Shakya Statues Trade

Guru Tilopa

Guru Tilopa - Master of Mahamudra

Tilopa was an acclaimed spiritual teacher who lived in the Bengal region of India/Bangladesh around 1000 A.D. Although born into the Brahmin priestly caste, he adopted the lifestyle of a wandering mendicant upon the direction of a celestial dakini who advised him throughout his life. After traveling and practicing for twelve years, he received a vision of the Buddha Vajradhara during a solitary meditation retreat. Vajradhara blessed Tilopa with a direct transmission of the entire Mahamudra teachings. These teachings describe a set of profound spiritual practices designed to shorten the path to enlightenment. After receiving these instructions, Tilopa began to teach and to accept disciples. His most important student was Naropa, to whom Tilopa gave a number of famous lectures, including the Six Words of Advice and the Ganges Mahamudra. Tilopa's teachings still survive today, handed down via Naropa to Marpa and then to the Kagyu lineage.

Tilopa is a somewhat eccentric, though brilliant, character in the history of Buddhism. He did not adhere to any prescribed school of spiritual training, although he studied with most of the great teachers of his time. He is one of the 84 recognized Mahasiddhas - a human, but also a supernatural being, due to his demonstrated attainment of miracle powers. He is a powerful and mysterious figure who unraveled the secrets of life, death and rebirth largely through his own determination, earning him the assistance of several celestial Buddhas.
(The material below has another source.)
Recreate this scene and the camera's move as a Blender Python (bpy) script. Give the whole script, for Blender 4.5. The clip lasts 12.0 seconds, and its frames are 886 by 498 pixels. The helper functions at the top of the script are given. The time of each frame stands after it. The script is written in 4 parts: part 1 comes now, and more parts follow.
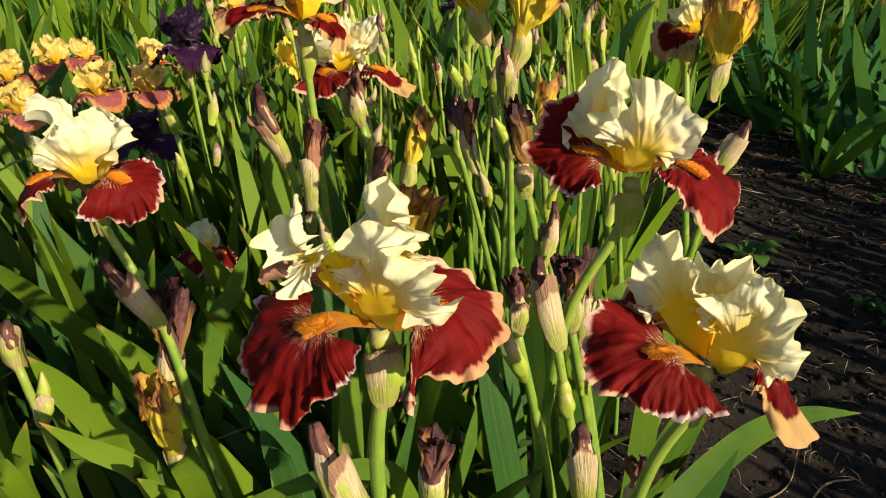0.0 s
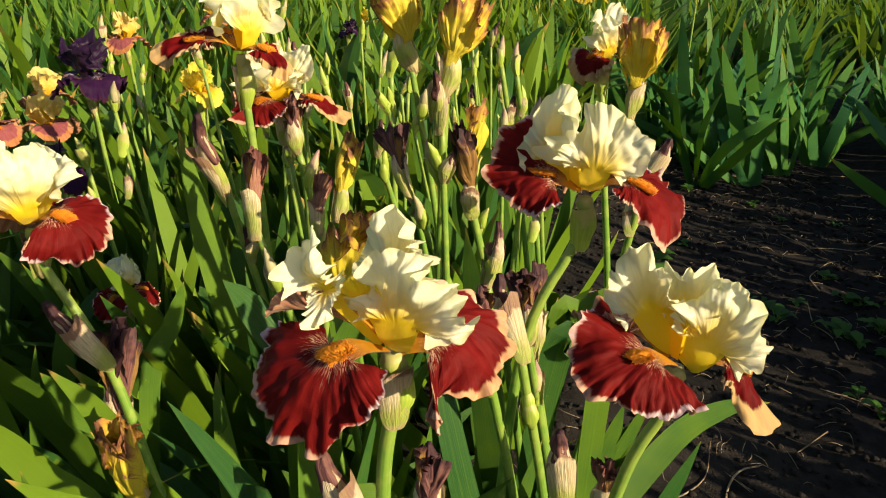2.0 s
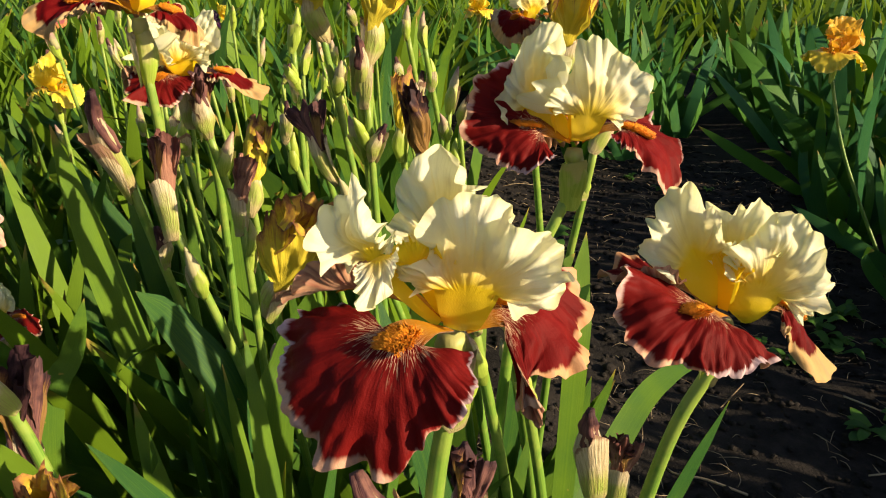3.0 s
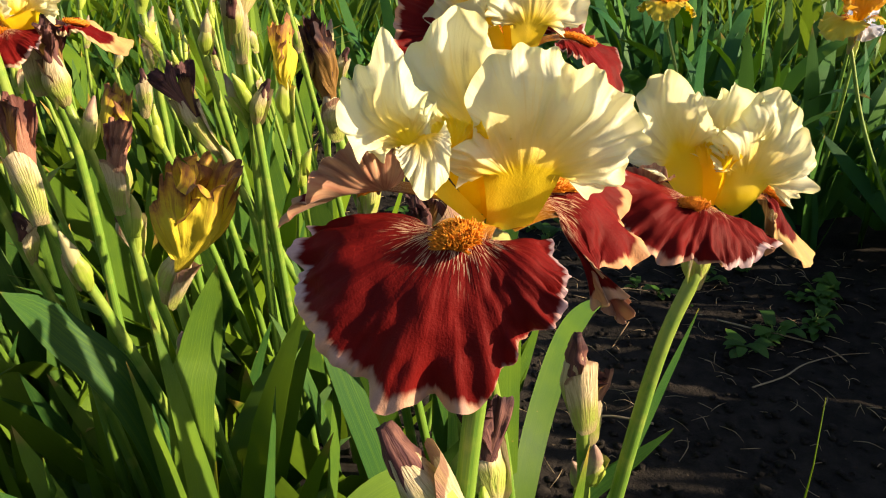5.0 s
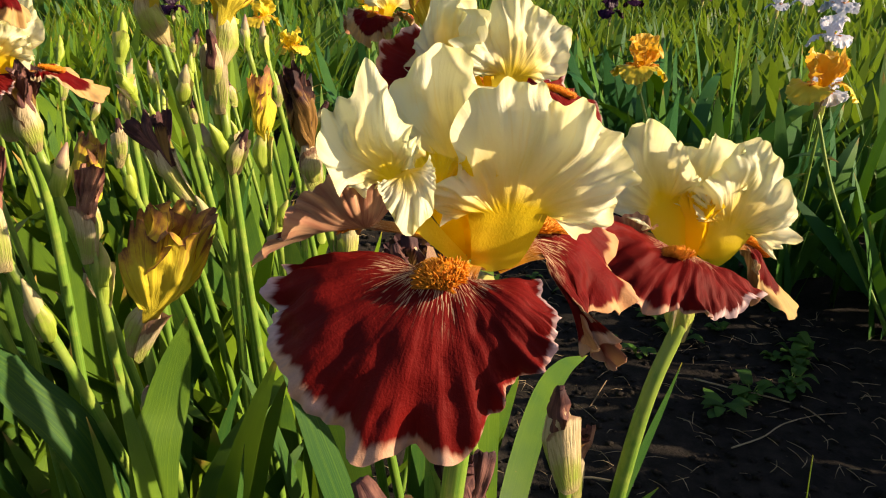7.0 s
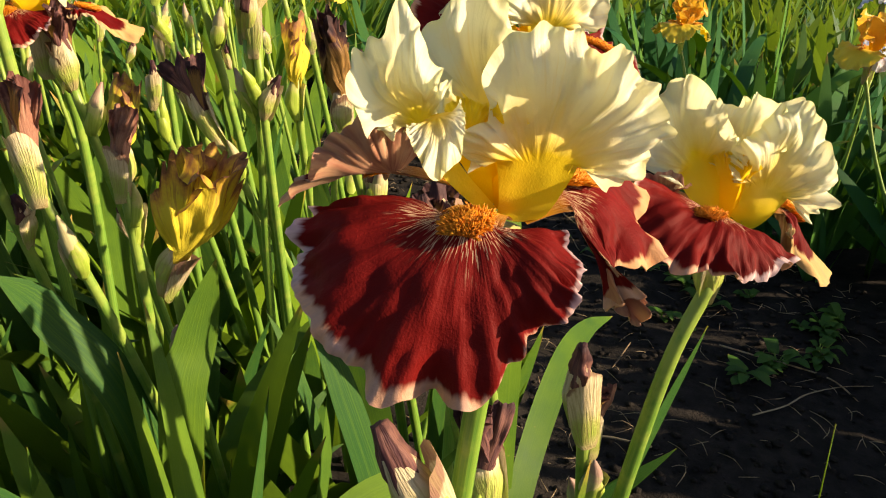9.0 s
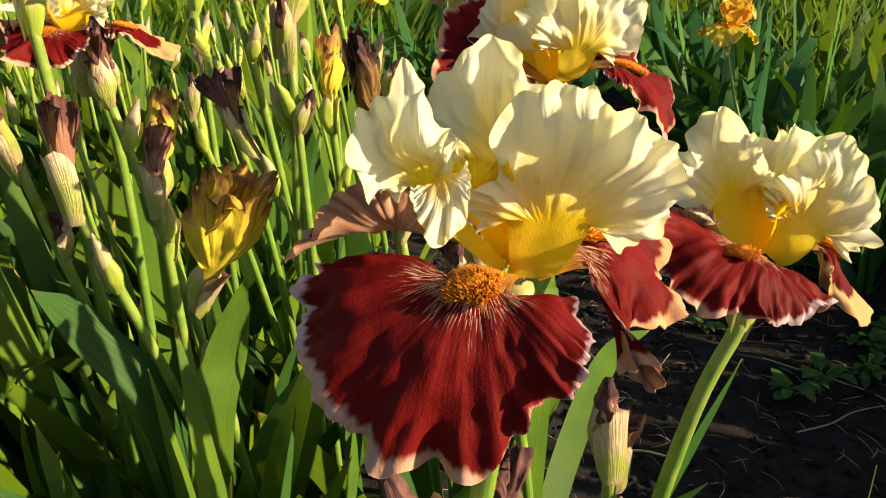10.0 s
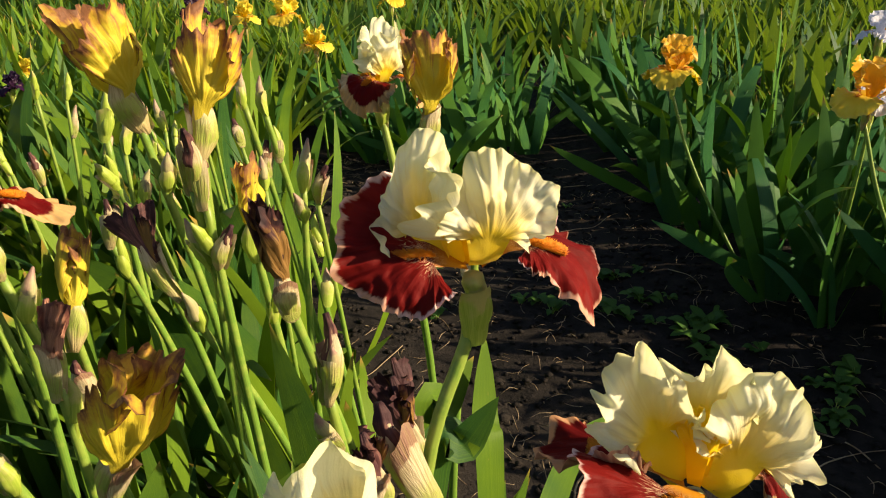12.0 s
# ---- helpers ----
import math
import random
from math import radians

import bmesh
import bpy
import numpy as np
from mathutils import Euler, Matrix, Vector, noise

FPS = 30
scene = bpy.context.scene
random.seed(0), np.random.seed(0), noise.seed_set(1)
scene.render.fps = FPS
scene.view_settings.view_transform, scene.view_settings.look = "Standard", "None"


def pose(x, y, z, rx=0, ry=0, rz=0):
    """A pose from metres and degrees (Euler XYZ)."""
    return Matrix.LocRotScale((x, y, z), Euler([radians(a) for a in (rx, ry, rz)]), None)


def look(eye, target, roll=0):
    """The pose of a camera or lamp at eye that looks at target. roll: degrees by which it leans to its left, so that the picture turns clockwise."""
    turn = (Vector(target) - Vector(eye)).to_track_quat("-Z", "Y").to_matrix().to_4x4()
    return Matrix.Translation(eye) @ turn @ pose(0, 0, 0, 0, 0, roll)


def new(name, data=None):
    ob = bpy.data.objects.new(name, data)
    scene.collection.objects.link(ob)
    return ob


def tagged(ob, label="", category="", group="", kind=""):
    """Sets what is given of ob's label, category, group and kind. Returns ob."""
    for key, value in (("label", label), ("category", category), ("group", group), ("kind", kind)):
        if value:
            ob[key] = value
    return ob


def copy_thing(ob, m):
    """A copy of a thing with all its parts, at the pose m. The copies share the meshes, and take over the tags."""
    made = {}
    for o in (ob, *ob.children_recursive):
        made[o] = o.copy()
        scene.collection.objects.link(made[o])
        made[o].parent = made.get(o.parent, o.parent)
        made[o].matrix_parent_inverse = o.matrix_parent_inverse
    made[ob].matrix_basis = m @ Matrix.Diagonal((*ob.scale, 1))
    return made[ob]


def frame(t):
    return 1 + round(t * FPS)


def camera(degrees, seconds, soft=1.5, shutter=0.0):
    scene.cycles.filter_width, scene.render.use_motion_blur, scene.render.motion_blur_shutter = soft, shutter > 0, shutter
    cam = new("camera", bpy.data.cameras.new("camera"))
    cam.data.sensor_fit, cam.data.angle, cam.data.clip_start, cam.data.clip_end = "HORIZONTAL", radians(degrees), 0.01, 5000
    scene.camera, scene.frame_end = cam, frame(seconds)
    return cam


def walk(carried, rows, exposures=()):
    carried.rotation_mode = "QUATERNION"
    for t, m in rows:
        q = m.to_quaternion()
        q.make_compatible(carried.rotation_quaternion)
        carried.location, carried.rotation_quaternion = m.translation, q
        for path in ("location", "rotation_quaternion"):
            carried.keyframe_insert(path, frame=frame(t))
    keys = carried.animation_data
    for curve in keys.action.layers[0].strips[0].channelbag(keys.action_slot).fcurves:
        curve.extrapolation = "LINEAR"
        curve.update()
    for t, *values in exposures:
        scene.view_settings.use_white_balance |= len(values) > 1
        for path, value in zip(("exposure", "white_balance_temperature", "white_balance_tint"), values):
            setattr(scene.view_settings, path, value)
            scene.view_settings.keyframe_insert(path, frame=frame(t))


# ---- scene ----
cam = camera(62.7, 12.0, soft=1.1)
PATH = [
    (0, (0.011, 0.023, 0.988), (-0.028, 1.815, 0.101), 0.8),
    (0.5, (-0.004, 0.003, 0.992), (0.073, 1.812, 0.142), 0.5),
    (1, (-0.023, -0.001, 0.996), (0.121, 1.813, 0.164), 1.4),
    (1.5, (-0.039, 0.016, 0.997), (0.157, 1.824, 0.165), 1.4),
    (2, (-0.046, 0.013, 0.994), (0.213, 1.816, 0.166), 1.9),
    (2.5, (-0.082, 0.04, 0.96), (0.393, 1.805, 0.148), 3.5),
    (3, (-0.112, 0.09, 0.943), (0.5, 1.81, 0.125), 1.1),
    (3.2, (-0.122, 0.099, 0.936), (0.504, 1.801, 0.093), 0.8),
    (4.8, (-0.158, 0.136, 0.896), (0.788, 1.671, 0.03), -0.7),
    (5, (-0.157, 0.147, 0.893), (0.822, 1.672, 0.047), -0.4),
    (5.5, (-0.149, 0.154, 0.89), (0.909, 1.69, 0.168), -0.4),
    (6, (-0.156, 0.153, 0.891), (0.932, 1.687, 0.211), 0.3),
    (6.5, (-0.154, 0.155, 0.886), (0.937, 1.687, 0.207), 1.3),
    (7, (-0.155, 0.154, 0.884), (0.914, 1.694, 0.188), 0.9),
    (8.8, (-0.155, 0.149, 0.883), (0.858, 1.687, 0.101), 2.2),
    (9, (-0.154, 0.154, 0.881), (0.827, 1.697, 0.072), 2.3),
    (9.5, (-0.153, 0.159, 0.893), (0.762, 1.736, 0.071), 1.7),
    (10, (-0.14, 0.16, 0.895), (0.741, 1.757, 0.076), 1.6),
    (10.5, (-0.135, 0.162, 0.906), (0.797, 1.729, 0.084), 1.0),
    (11, (-0.1, 0.167, 0.918), (0.832, 1.741, 0.108), -0.7),
    (11.5, (-0.088, 0.177, 0.95), (0.864, 1.749, 0.16), -1.3),
    (12, (-0.073, 0.209, 0.975), (0.886, 1.783, 0.2), -1.5),
]
walk(cam, [(t, look(eye, target, roll)) for t, eye, target, roll in PATH], [
    (0.0, 0.48, 6750, 17), (1.0, 0.60, 6800, 16), (2.5, 0.74, 6800, 16), (3.0, 0.80, 6900, 18), (5.0, 1.08, 7100, 21), (5.5, 1.03, 7150, 21), (6.0, 0.95, 7200, 21),
    (7.0, 0.88, 7250, 22), (9.0, 1.02, 7200, 21), (9.5, 0.97, 7200, 21), (10.5, 0.95, 7200, 21), (11.0, 0.87, 7250, 22), (11.5, 0.80, 7200, 20), (12.0, 0.78, 7150, 19)])

# ---- world, sun ----
SUN_AZ, SUN_EL = 318.0, 21.5
world = bpy.data.worlds.new("sky")
scene.world = world
world.use_nodes = True
wn = world.node_tree
sky = wn.nodes.new("ShaderNodeTexSky")
sky.sky_type, sky.sun_disc = "NISHITA", False
sky.sun_elevation, sky.sun_rotation = radians(SUN_EL), radians(90 - SUN_AZ)
bg = wn.nodes["Background"]
bg.inputs["Strength"].default_value = 0.068
wn.links.new(sky.outputs[0], bg.inputs["Color"])
sun = new("sun", bpy.data.lights.new("sun", "SUN"))
sun.data.energy, sun.data.angle, sun.data.color = 5.0, radians(0.6), (1.0, 0.85, 0.58)
away = Vector((math.cos(radians(SUN_AZ)) * math.cos(radians(SUN_EL)), math.sin(radians(SUN_AZ)) * math.cos(radians(SUN_EL)), math.sin(radians(SUN_EL))))
sun.matrix_world = look(away * 30, (0, 0, 0))


# ---- materials ----
class Nodes:
    """Short hand for building a node material."""

    def __init__(self, name):
        self.mat = bpy.data.materials.new(name)
        self.mat.use_nodes = True
        self.t = self.mat.node_tree
        self.t.nodes.clear()

    def add(self, kind, **sets):
        n = self.t.nodes.new(kind)
        for k, v in sets.items():
            if k == "p_operation":
                n.operation = v
            elif k == "p_interpolation_type":
                n.interpolation_type = v
            elif k == "p_data_type":
                n.data_type = v
            elif k == "p_blend_type":
                n.blend_type = v
            else:
                key = int(k[1:]) if k[0] == "i" and k[1:].isdigit() else k.replace("_", " ")
                if isinstance(v, bpy.types.NodeSocket):
                    self.t.links.new(v, n.inputs[key])
                else:
                    n.inputs[key].default_value = v
        return n

    def math(self, op, a, b=0.0):
        return self.add("ShaderNodeMath", p_operation=op, i0=a, i1=b).outputs[0]

    def step(self, v, lo, hi):
        n = self.add("ShaderNodeMapRange", p_interpolation_type="SMOOTHSTEP")
        self.t.links.new(v, n.inputs[0])
        n.inputs[1].default_value, n.inputs[2].default_value = lo, hi
        return n.outputs[0]

    def ramp(self, v, stops):
        n = self.add("ShaderNodeValToRGB")
        self.t.links.new(v, n.inputs[0])
        e = n.color_ramp.elements
        while len(e) < len(stops):
            e.new(0.5)
        for el, (p, c) in zip(e, stops):
            el.position, el.color = p, (*c, 1)
        return n.outputs[0]

    def mix(self, f, a, b, mode="MIX"):
        n = self.add("ShaderNodeMix", p_data_type="RGBA", p_blend_type=mode)
        for sock, v in ((n.inputs[0], f), (n.inputs[6], a), (n.inputs[7], b)):
            if isinstance(v, bpy.types.NodeSocket):
                self.t.links.new(v, sock)
            else:
                sock.default_value = v if isinstance(v, float) else (*v, 1)
        return n.outputs[2]

    def noise(self, vec, scale, detail=3.0, rough=0.55):
        return self.add("ShaderNodeTexNoise", Vector=vec, Scale=scale, Detail=detail, Roughness=rough).outputs[0]

    def uv(self):
        sep = self.add("ShaderNodeSeparateXYZ", i0=self.add("ShaderNodeTexCoord").outputs["UV"])
        return sep.outputs[0], sep.outputs[1]

    def place(self):
        return self.add("ShaderNodeTexCoord").outputs["Object"]

    def luck(self):
        return self.add("ShaderNodeObjectInfo").outputs["Random"]

    def uvscaled(self, sx, sy, off=None):
        u, v = self.uv()
        z = off if off is not None else 0.0
        return self.add("ShaderNodeCombineXYZ", i0=self.math("MULTIPLY", u, sx), i1=self.math("MULTIPLY", v, sy), i2=z).outputs[0]

    def finish(self, colour, rough=0.5, bump=None, strength=0.3, dist=0.001, thru=0.0, thru_colour=None, sheen=0.0, spec=0.5, coat=0.0):
        p = self.add("ShaderNodeBsdfPrincipled", Base_Color=colour, Roughness=rough)
        p.inputs["Specular IOR Level"].default_value = spec
        p.inputs["Sheen Weight"].default_value = sheen
        p.inputs["Coat Weight"].default_value = coat
        if bump is not None:
            b = self.add("ShaderNodeBump", Height=bump, Strength=strength, Distance=dist)
            self.t.links.new(b.outputs[0], p.inputs["Normal"])
        end = p.outputs[0]
        if thru > 0:
            tr = self.add("ShaderNodeBsdfTranslucent", Color=thru_colour if thru_colour is not None else colour)
            m = self.add("ShaderNodeMixShader", i0=thru)
            self.t.links.new(end, m.inputs[1])
            self.t.links.new(tr.outputs[0], m.inputs[2])
            end = m.outputs[0]
        out = self.add("ShaderNodeOutputMaterial")
        self.t.links.new(end, out.inputs[0])
        return self.mat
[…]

His profound insights come down to us today via his dedicated and long-suffering student Naropa. In order to instruct Naropa and demonstrate truths that are beyond words or descriptions, Tilopa placed Naropa in several shockingly difficult situations. One such situation is the basis for a widely recognized symbol of Tilopa - the golden fish - which he holds in his left hand in this sculpture.

Gestures and Attributes

Although the fish is universally recognized as a symbol of the spiritual life, in this case a specific legend also applies. It is said that Tilopa was once cooking a fish when his disciple Naropa arrived on the scene. Naropa reproached his teacher for killing a sentient being, causing Tilopa to respond by restoring the fish to its original state. Tilopa then relaxed his grip on the fish, whereupon it rose heavenward and disappeared in a shower of rainbows. Tilopa's point was not only that things are not always what they seem, but also that the fish is a profound metaphor for sentient beings caught in the ocean of samsara. As an enlightened teacher, Tilopa has the ability to guide disciples out of the samsaric ocean to escape suffering and rebirth. Thus the symbolism of the fish in this statue will be especially meaningful to students of Tilopa's teachings.

In his right hand, Tilopa holds a skull bowl or kapala. This traditional Buddhist implement symbolizes Tilopa's miracle powers and spiritual attainments, and specifically indicates that he has conquered death and rebirth. It also serves as a constant reminder of the truth of impermanence.